__Required task__
Write out the material exactly, without any of its pictures.

__Collected material__
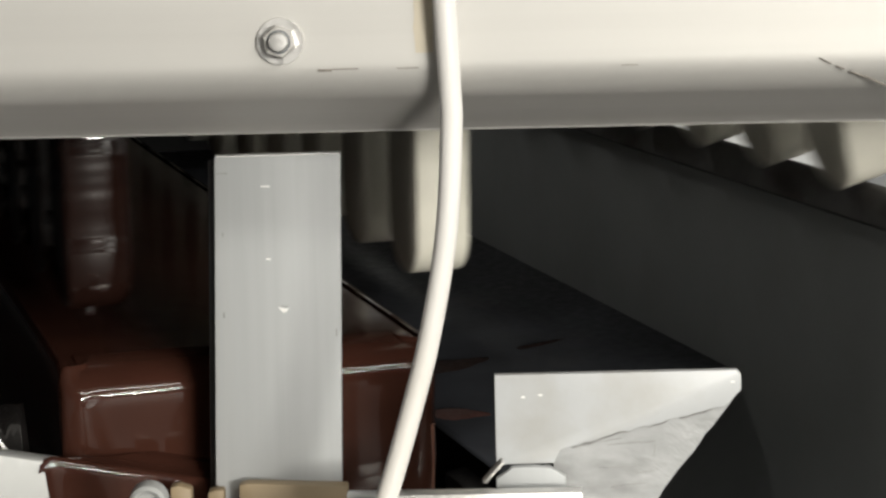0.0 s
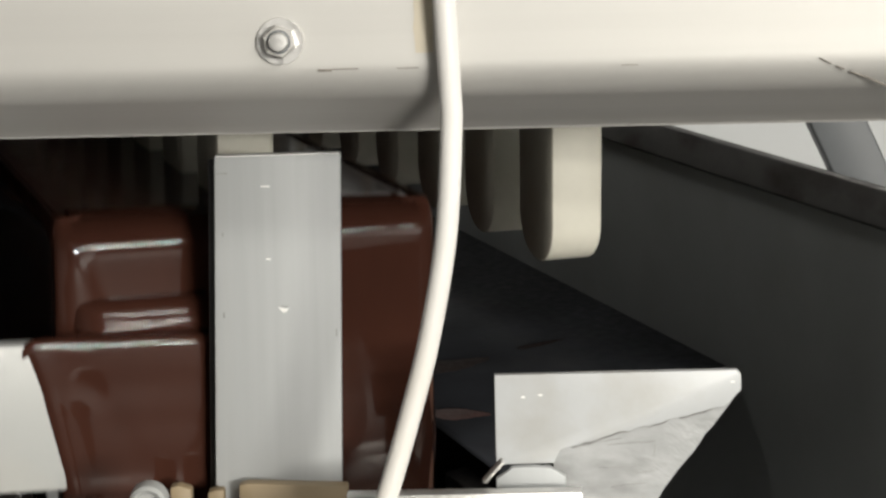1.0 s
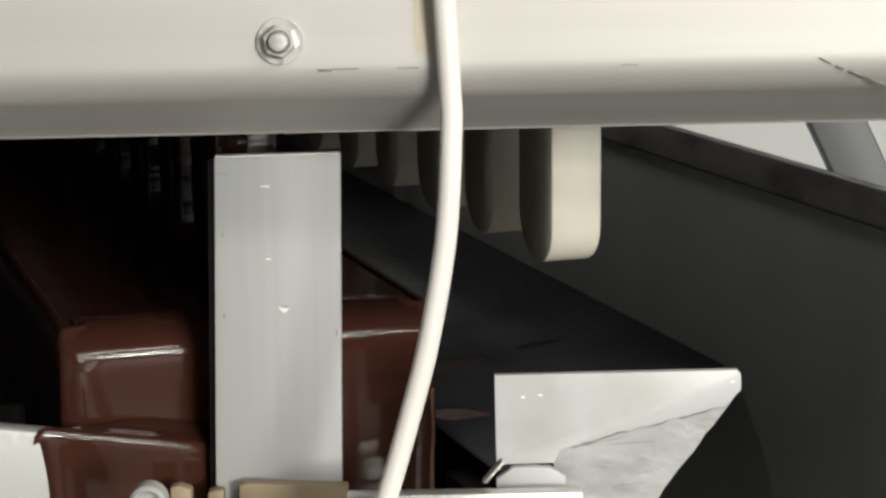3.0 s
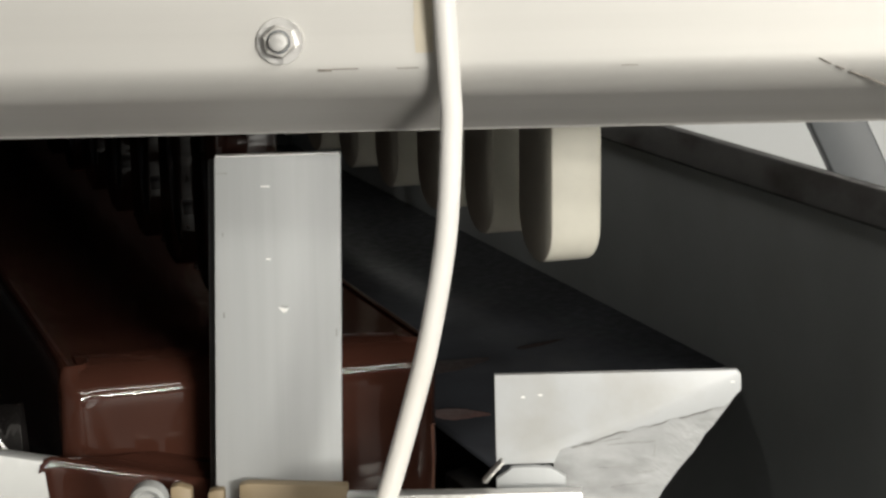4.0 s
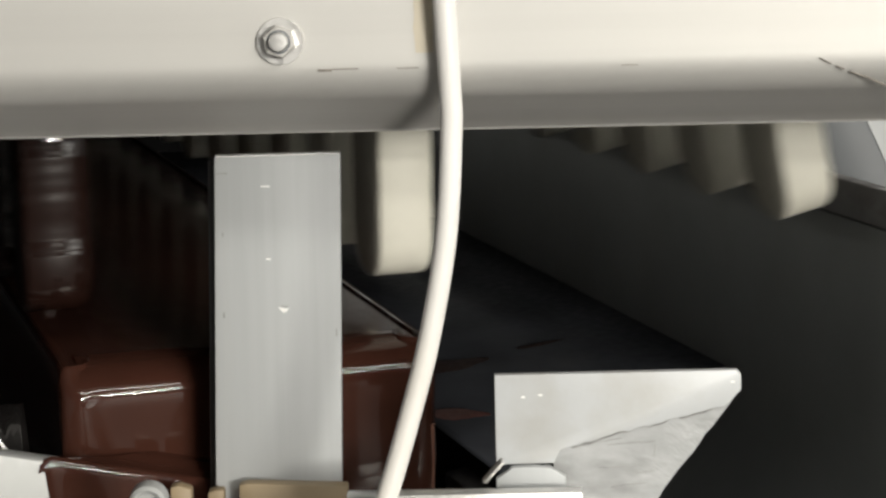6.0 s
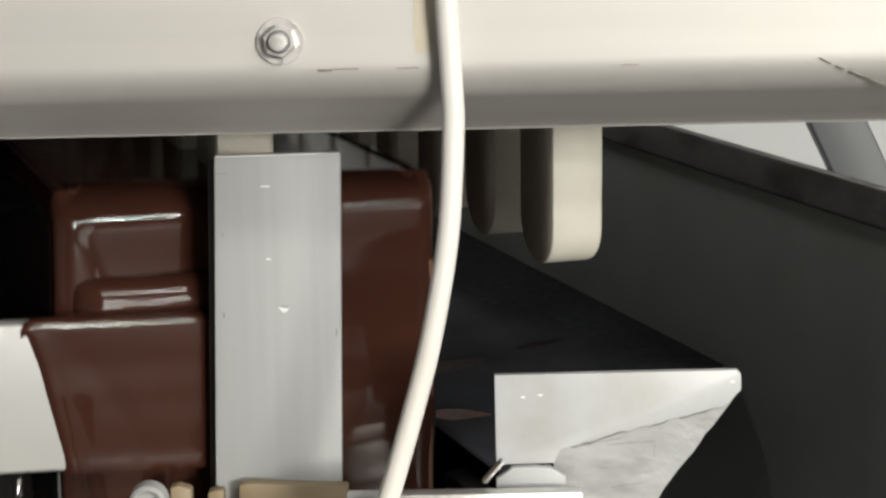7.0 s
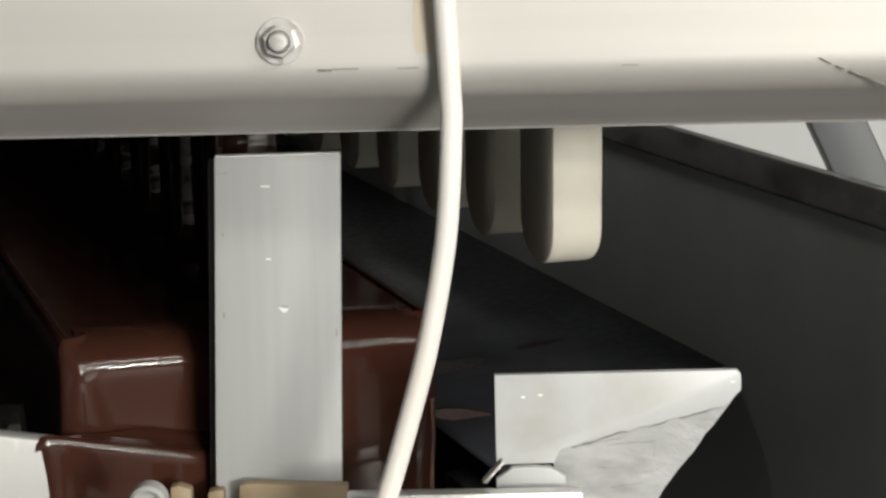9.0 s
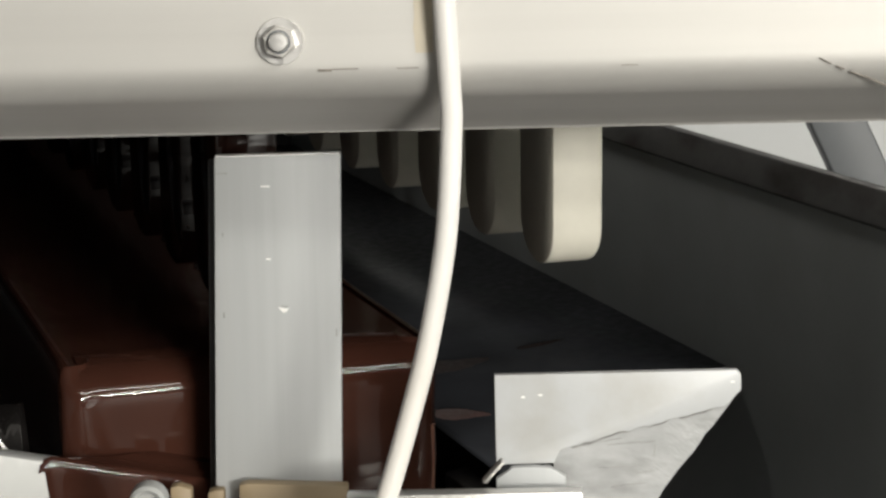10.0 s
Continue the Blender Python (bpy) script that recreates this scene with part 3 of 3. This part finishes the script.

__Response to this exercise__
0.0 s
1.0 s
3.0 s
4.0 s
6.0 s
7.0 s
9.0 s
10.0 s
Continue the Blender Python (bpy) script that recreates this scene with part 3 of 3. This part finishes the script.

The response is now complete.